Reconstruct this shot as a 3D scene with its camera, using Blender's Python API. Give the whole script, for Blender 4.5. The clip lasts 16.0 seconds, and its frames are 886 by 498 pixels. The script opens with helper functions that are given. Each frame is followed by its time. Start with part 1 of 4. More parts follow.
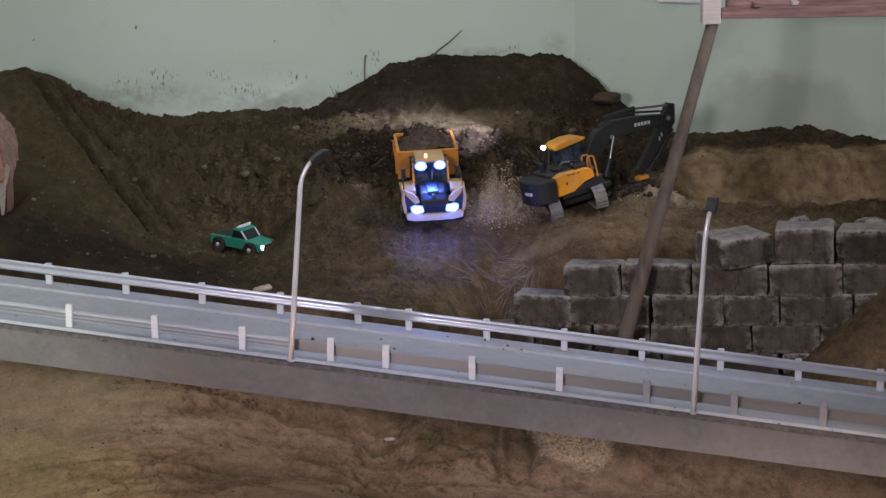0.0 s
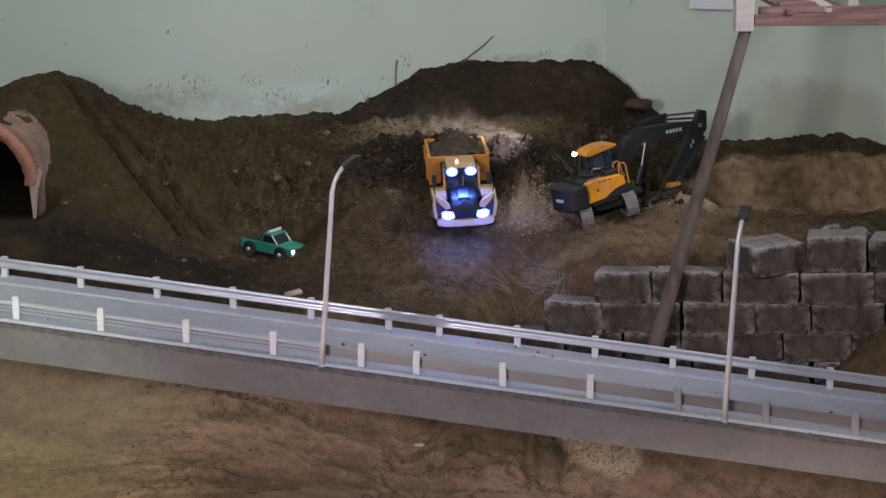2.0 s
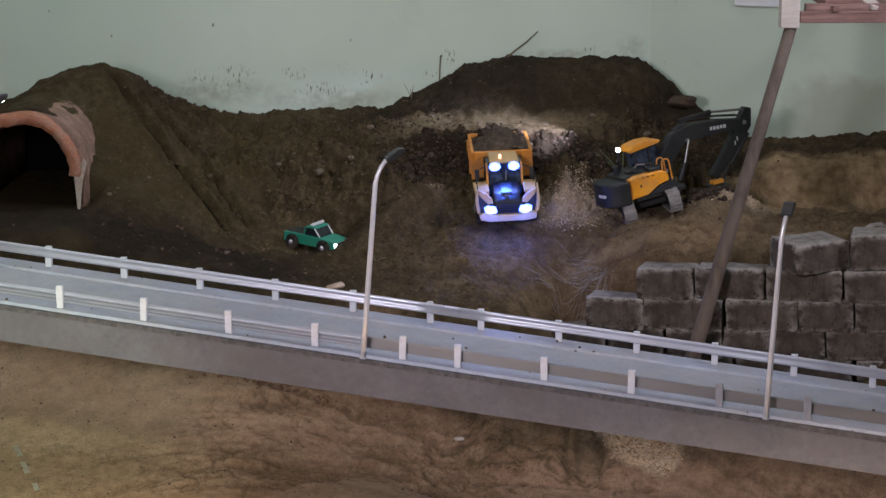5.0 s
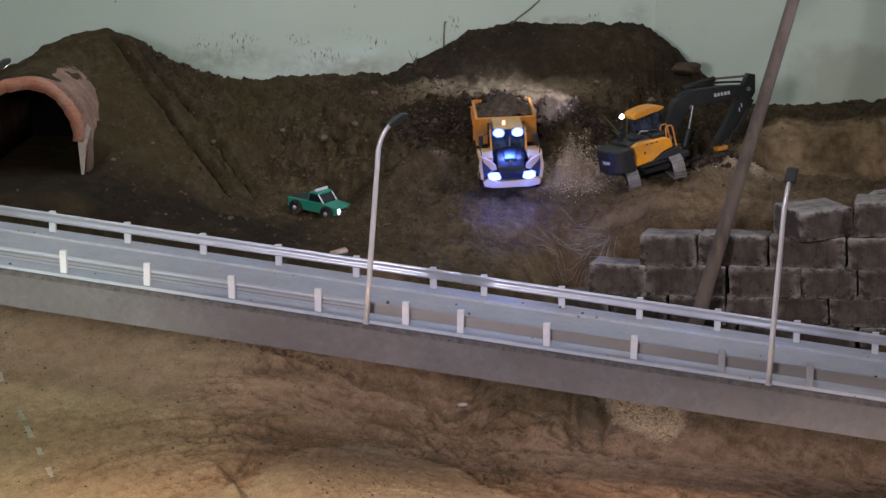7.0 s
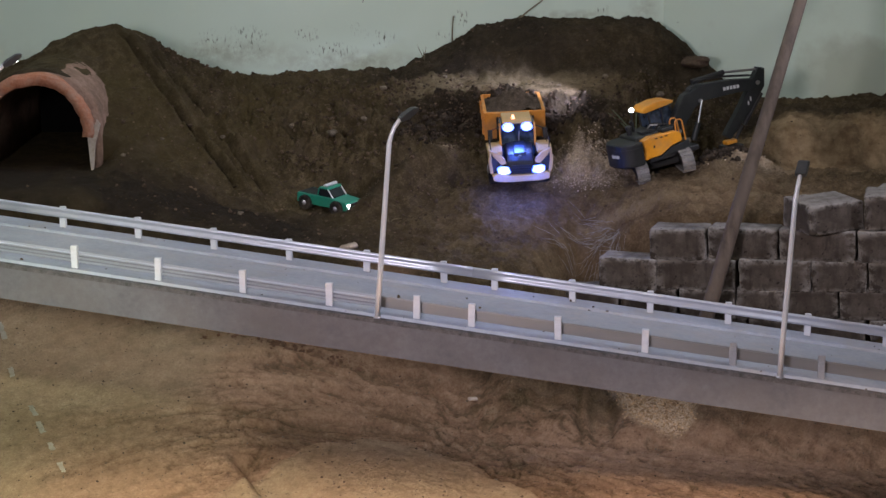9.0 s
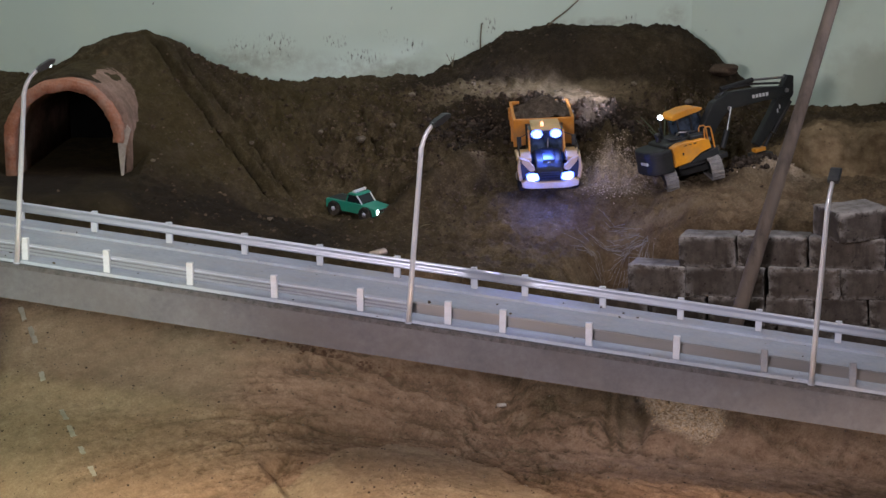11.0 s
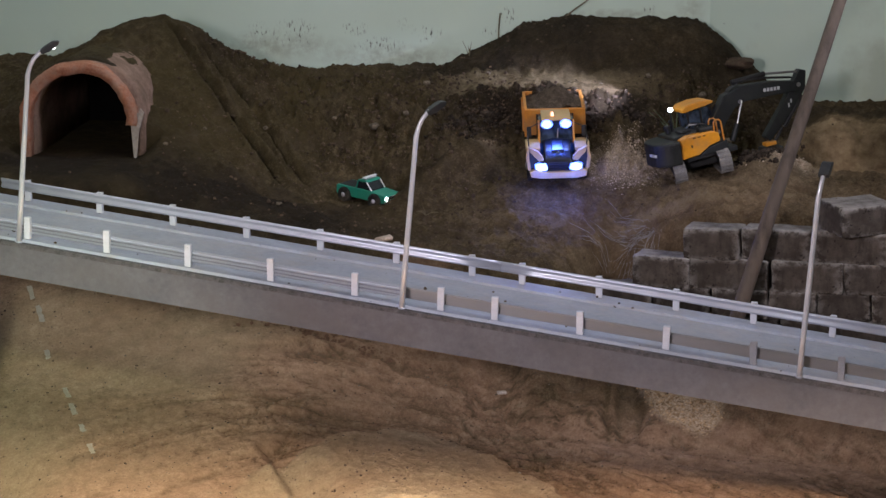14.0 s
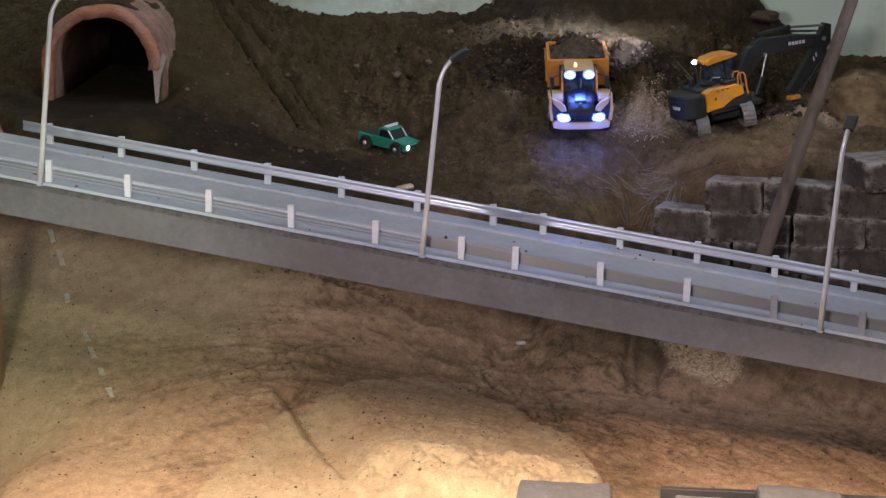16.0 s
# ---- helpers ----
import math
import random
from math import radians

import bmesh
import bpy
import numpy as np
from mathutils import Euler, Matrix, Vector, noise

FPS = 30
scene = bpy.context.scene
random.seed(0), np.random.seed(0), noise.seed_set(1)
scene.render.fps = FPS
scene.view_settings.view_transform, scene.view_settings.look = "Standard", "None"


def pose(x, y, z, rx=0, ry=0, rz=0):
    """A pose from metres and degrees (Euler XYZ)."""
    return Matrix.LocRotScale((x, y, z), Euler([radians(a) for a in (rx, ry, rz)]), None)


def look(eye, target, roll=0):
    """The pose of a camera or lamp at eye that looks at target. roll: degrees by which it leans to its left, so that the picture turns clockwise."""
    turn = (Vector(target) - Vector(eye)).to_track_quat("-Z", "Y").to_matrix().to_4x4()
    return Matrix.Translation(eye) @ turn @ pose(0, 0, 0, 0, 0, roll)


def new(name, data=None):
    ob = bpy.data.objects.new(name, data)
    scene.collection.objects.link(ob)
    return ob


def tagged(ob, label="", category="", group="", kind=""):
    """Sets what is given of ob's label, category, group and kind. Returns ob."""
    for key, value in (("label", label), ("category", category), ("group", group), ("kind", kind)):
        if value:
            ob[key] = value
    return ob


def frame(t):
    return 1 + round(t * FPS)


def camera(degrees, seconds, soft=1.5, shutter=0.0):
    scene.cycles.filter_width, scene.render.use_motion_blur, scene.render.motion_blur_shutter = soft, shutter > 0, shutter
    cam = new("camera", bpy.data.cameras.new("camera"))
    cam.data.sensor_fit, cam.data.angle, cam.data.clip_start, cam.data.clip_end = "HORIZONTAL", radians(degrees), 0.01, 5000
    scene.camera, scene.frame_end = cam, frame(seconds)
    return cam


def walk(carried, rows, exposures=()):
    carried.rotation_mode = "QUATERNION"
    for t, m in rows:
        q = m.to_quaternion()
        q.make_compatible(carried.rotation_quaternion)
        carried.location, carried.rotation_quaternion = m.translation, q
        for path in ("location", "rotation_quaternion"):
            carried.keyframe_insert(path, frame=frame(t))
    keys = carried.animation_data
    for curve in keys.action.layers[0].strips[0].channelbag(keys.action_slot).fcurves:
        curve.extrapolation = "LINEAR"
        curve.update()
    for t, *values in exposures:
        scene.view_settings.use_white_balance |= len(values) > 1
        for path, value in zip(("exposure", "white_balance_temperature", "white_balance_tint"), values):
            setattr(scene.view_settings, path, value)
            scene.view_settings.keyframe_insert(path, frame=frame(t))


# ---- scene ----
##############################
In your copy of the listing above, reproduce each line exactly and omit all pictures.

> _RESULT OF THE EXERCISE_
Reconstruct this shot as a 3D scene with its camera, using Blender's Python API. Give the whole script, for Blender 4.5. The clip lasts 16.0 seconds, and its frames are 886 by 498 pixels. The script opens with helper functions that are given. Each frame is followed by its time. Start with part 1 of 4. More parts follow.
0.0 s
2.0 s
5.0 s
7.0 s
9.0 s
11.0 s
14.0 s
16.0 s
# ---- helpers ----
import math
import random
from math import radians

import bmesh
import bpy
import numpy as np
from mathutils import Euler, Matrix, Vector, noise

FPS = 30
scene = bpy.context.scene
random.seed(0), np.random.seed(0), noise.seed_set(1)
scene.render.fps = FPS
scene.view_settings.view_transform, scene.view_settings.look = "Standard", "None"


def pose(x, y, z, rx=0, ry=0, rz=0):
    """A pose from metres and degrees (Euler XYZ)."""
    return Matrix.LocRotScale((x, y, z), Euler([radians(a) for a in (rx, ry, rz)]), None)


def look(eye, target, roll=0):
    """The pose of a camera or lamp at eye that looks at target. roll: degrees by which it leans to its left, so that the picture turns clockwise."""
    turn = (Vector(target) - Vector(eye)).to_track_quat("-Z", "Y").to_matrix().to_4x4()
    return Matrix.Translation(eye) @ turn @ pose(0, 0, 0, 0, 0, roll)


def new(name, data=None):
    ob = bpy.data.objects.new(name, data)
    scene.collection.objects.link(ob)
    return ob


def tagged(ob, label="", category="", group="", kind=""):
    """Sets what is given of ob's label, category, group and kind. Returns ob."""
    for key, value in (("label", label), ("category", category), ("group", group), ("kind", kind)):
        if value:
            ob[key] = value
    return ob


def frame(t):
    return 1 + round(t * FPS)


def camera(degrees, seconds, soft=1.5, shutter=0.0):
    scene.cycles.filter_width, scene.render.use_motion_blur, scene.render.motion_blur_shutter = soft, shutter > 0, shutter
    cam = new("camera", bpy.data.cameras.new("camera"))
    cam.data.sensor_fit, cam.data.angle, cam.data.clip_start, cam.data.clip_end = "HORIZONTAL", radians(degrees), 0.01, 5000
    scene.camera, scene.frame_end = cam, frame(seconds)
    return cam


def walk(carried, rows, exposures=()):
    carried.rotation_mode = "QUATERNION"
    for t, m in rows:
        q = m.to_quaternion()
        q.make_compatible(carried.rotation_quaternion)
        carried.location, carried.rotation_quaternion = m.translation, q
        for path in ("location", "rotation_quaternion"):
            carried.keyframe_insert(path, frame=frame(t))
    keys = carried.animation_data
    for curve in keys.action.layers[0].strips[0].channelbag(keys.action_slot).fcurves:
        curve.extrapolation = "LINEAR"
        curve.update()
    for t, *values in exposures:
        scene.view_settings.use_white_balance |= len(values) > 1
        for path, value in zip(("exposure", "white_balance_temperature", "white_balance_tint"), values):
            setattr(scene.view_settings, path, value)
            scene.view_settings.keyframe_insert(path, frame=frame(t))


# ---- scene ----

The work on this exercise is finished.